Для молодых оно скажется на них сперва незаметно. Поскольку это всего лишь восстановление израсходованного конца записи и наращивание бессмысленного запасного текста подлиннее. Это обнаружится позднее, когда окажется, что этот человек начнет стариться позже обычного. И тут тоже есть ограничение: бессмысленных страниц не может очень много быть, а то книга будет слишком долго перелистываться, и все нужные вещества будут очень долго готовиться. Нельзя, скажем, подклеить пустых страниц вдвое больше, чем обычно. Но все-таки жизнь можно продлить довольно надолго. А если эту починку книги повторять много раз, то и очень надолго.
Для глубоких стариков эта процедура почти бесполезна. У них уже потеряно много полезных рецептов, восстановить удастся только частично, вот разве что тоже удастся нарастить новый запасной хвост книги, так что они надолго застрянут в своем старческом состоянии. Но, поскольку у них уже не хватает производства многих нужных веществ, им угрожают многие болезни, от которых это восстановление рецепта не предохраняет.

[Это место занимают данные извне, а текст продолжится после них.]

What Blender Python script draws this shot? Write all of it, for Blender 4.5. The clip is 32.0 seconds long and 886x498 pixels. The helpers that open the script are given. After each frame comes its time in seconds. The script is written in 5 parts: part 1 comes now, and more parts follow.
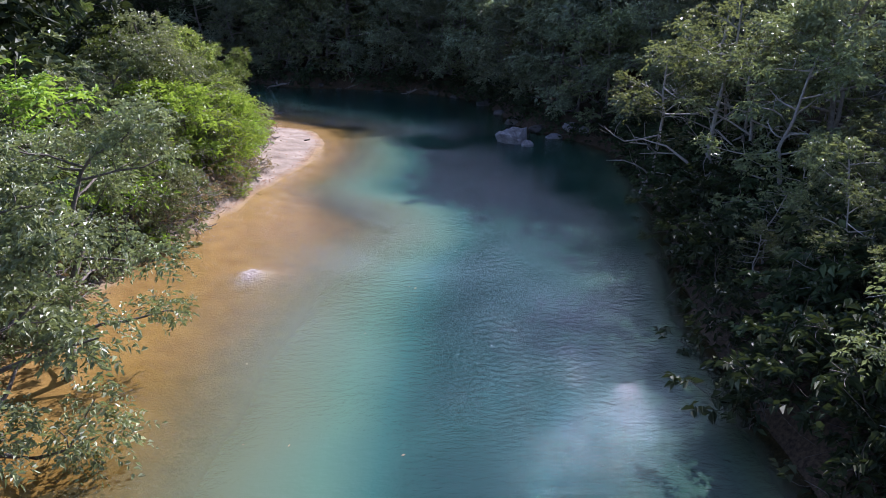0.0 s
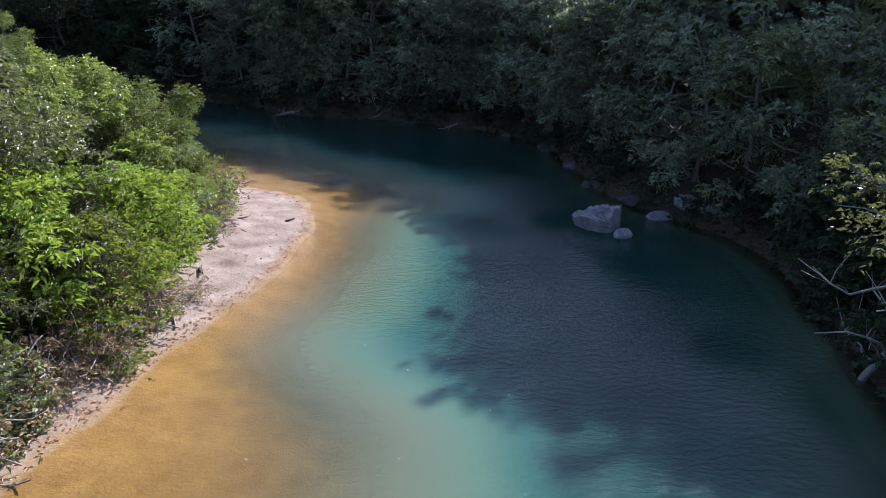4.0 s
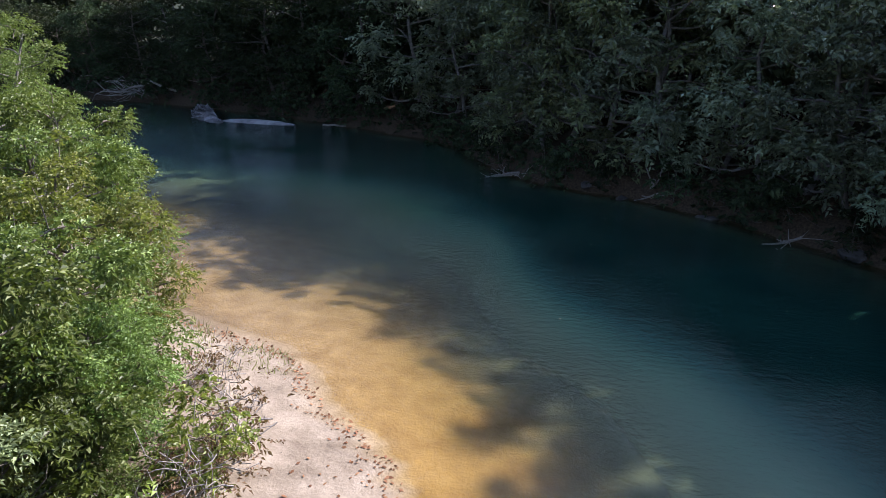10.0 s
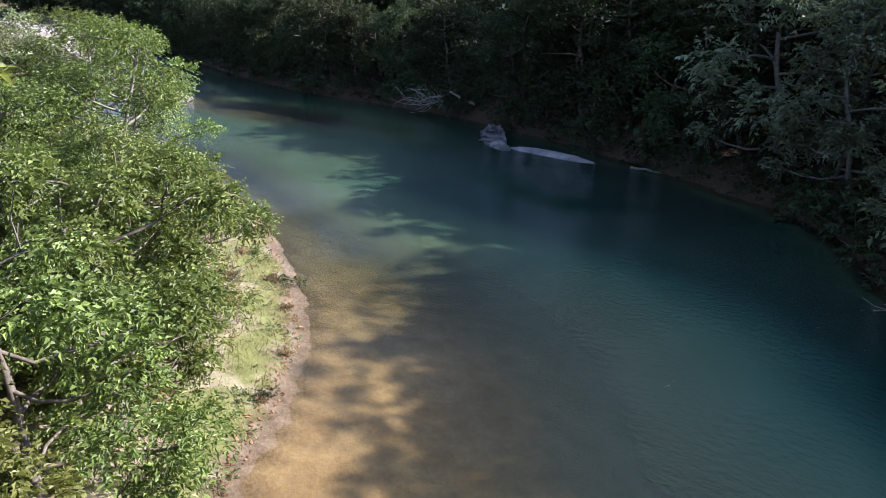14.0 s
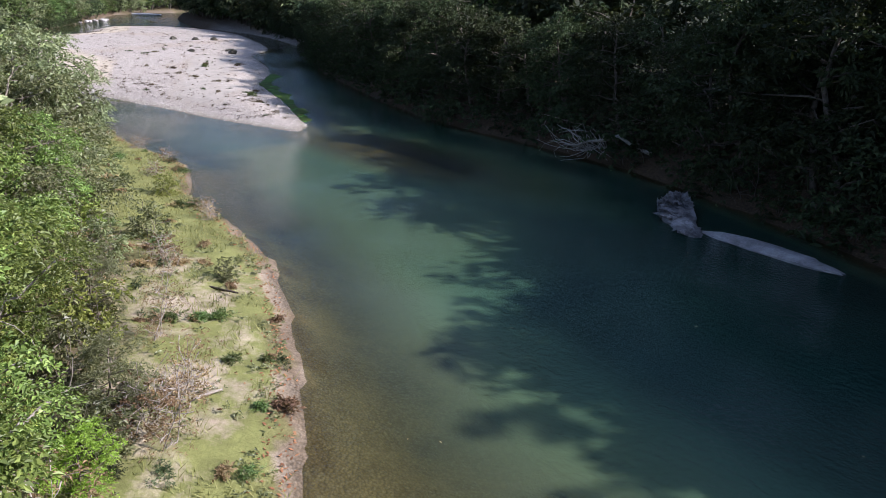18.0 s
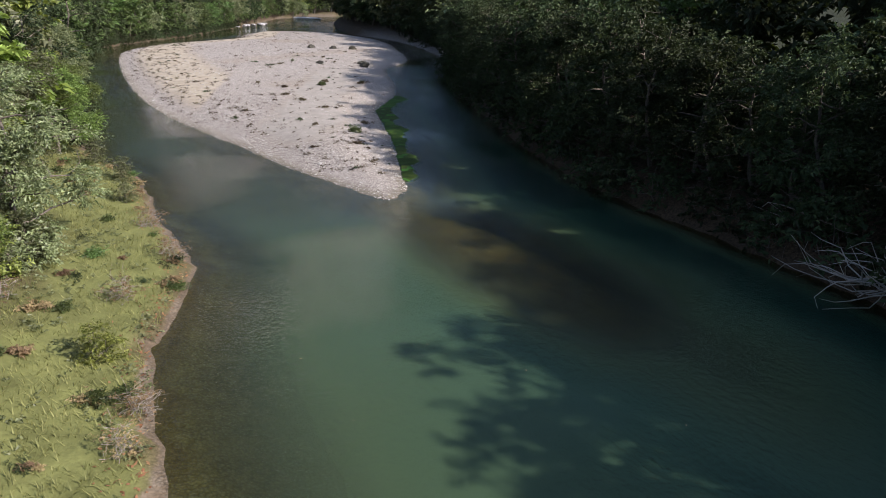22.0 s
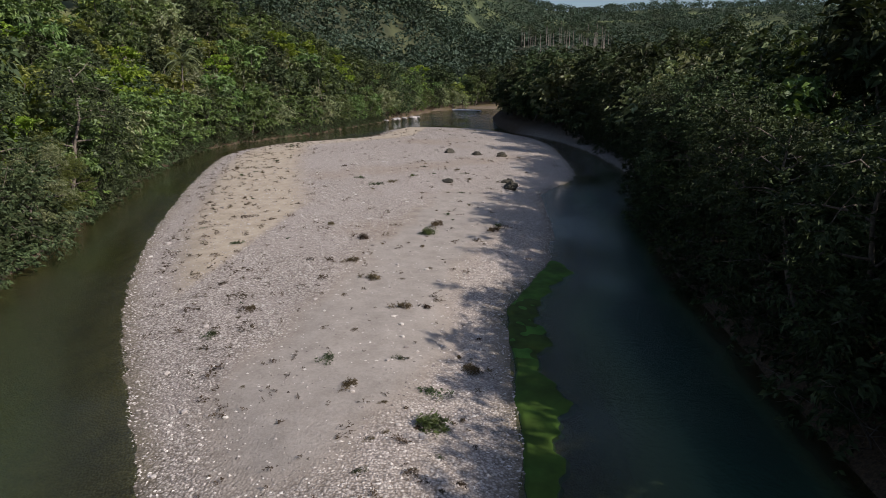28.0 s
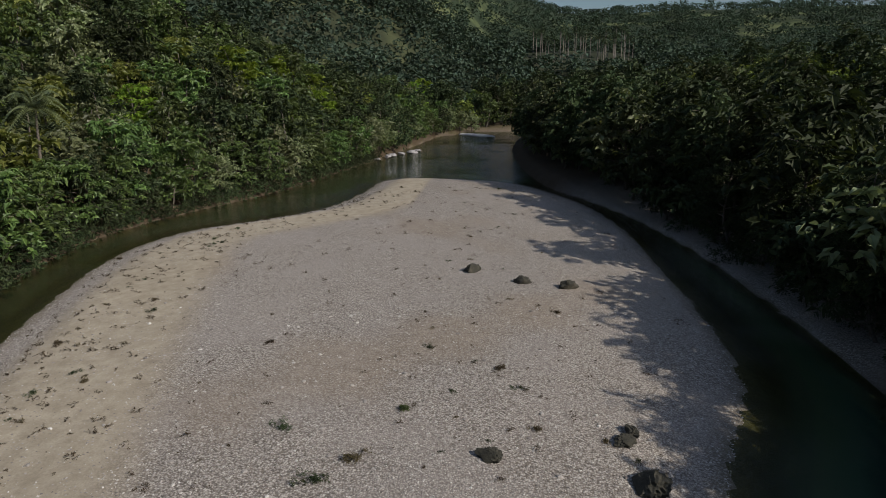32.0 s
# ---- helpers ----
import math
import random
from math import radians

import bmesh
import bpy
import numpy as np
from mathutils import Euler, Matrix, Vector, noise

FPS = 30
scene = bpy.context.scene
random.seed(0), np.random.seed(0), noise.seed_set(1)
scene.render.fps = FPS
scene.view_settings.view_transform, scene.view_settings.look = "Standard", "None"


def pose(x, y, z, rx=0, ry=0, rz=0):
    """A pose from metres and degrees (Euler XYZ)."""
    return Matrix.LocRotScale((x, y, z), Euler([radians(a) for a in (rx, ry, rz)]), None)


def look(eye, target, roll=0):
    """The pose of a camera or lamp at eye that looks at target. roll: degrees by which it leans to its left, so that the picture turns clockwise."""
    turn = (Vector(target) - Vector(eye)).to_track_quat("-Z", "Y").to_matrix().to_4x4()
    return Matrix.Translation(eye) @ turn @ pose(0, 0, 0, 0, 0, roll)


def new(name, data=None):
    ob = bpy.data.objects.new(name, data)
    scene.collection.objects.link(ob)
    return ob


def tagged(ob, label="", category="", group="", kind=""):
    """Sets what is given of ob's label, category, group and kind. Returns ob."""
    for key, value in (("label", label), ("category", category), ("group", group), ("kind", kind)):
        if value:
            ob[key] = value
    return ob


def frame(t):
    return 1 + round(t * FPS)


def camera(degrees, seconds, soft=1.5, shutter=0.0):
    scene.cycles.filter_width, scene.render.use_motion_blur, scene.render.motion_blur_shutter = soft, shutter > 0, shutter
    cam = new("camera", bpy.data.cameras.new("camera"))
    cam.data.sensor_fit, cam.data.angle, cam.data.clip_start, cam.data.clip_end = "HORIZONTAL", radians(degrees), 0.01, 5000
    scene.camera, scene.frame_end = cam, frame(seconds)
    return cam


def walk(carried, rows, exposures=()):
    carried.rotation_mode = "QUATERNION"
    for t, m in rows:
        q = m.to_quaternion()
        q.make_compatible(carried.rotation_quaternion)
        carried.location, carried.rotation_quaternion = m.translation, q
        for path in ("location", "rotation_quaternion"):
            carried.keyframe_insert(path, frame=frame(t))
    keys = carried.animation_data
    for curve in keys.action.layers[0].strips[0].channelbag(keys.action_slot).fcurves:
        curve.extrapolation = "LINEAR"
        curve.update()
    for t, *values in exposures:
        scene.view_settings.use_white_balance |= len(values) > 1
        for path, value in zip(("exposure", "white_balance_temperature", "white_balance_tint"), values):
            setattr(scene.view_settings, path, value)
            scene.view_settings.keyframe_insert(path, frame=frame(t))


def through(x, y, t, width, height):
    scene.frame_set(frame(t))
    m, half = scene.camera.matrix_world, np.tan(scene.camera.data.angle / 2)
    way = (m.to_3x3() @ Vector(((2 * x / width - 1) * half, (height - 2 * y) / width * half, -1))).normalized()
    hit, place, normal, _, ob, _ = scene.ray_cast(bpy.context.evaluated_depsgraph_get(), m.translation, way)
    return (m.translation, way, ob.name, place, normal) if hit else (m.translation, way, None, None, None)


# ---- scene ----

Лучше всего это лечение, не на самого человека направленное, а на эту его невидимую книгу рецептов, действует на людей пожилых, в самом начале старости. У них, кроме того же хвоста наращивания и, тем самым, дальнейшего старения откладывания, удается восстановить много ценного текста, так что они, по мере восстановления в теле запасов соответствующих нужных веществ, на глазах молодеют. Восстанавливается гибкость суставов, сила мышц и упругость кожи, скорость и точность движений, зоркость зрения, ясность ума, звучность голоса и острота слуха – все таким становится, каким в молодости было. Привычка может заставить такого бывшего старика осторожно двигаться, как бы в ожидании, что старость в любой момент вернется, и эта привычка может так полностью его и не оставить. Но старость вернется не скоро. Особенно – если книгу рецептов время от времени снова чинить.
Что касается уничтожения вредных очень-очень мелких паразитов – тоже невидимых из-за своей мелкости, но вызывающих болезни, которое доктор обеззараживанием назвал, – то его он тоже в первый же день сделал, когда его дракон нас в водоем уронил. Так что, когда он говорил, что для того он нас туда и уронил, он нам не лгал. Хотя и не сказал всей правды.
Все это я рассказала фий Тес. Но она мне, по-моему, не поверила, много не поняла, и все неправильно истолковала.
А я это истолковываю так, что если доктор даже и задумается, как бы меня наказать, то ему жалко своих трудов по починке моей «книги рецептов». И замыслов на мой счет – зачем-то он же меня учил? И про электрон, откуда он берется, обещал когда-нибудь рассказать, и я не премину об этом напомнить! Так что, авось, не так уж сильно накажет.
Должно же ему быть жалко если не меня, так своих усилий по моему спасению?
Кстати! Я же ему сказала про Агнес Бернауэр… кажется, что-то насчет того, что он, похоже, взялся не за свое дело – продолжать наказание, назначенное инквизицией, вот как, вопреки обычаю, утопили-таки несчастную, когда она выплыла в первый раз. И тут он мне сказал, что насчет нее я могу быть спокойна. Когда ее второй раз утопили, он ее спас. Я аж забыла, что мне же надо его разжалобить и стала расспрашивать. Хотя, кажется, ему это как раз больше понравилось. Так что все к лучшему.
– Как?! – воскликнула я в изумлении.
– Очень просто, притащил под водой водолазный колокол и ее туда подтолкнул. Для этого даже не нужен дракон. Думал, подождем, и можно будет из Дуная потихоньку вылезти. Тогда только одеть ее, коня дать и к мужу направить. Но вижу: толпа что-то не расходится, Агнес трясется, как бы насмерть не простудилась. Да и с состоянием души плоховато. Пришлось все-таки на драконе в замок привезти.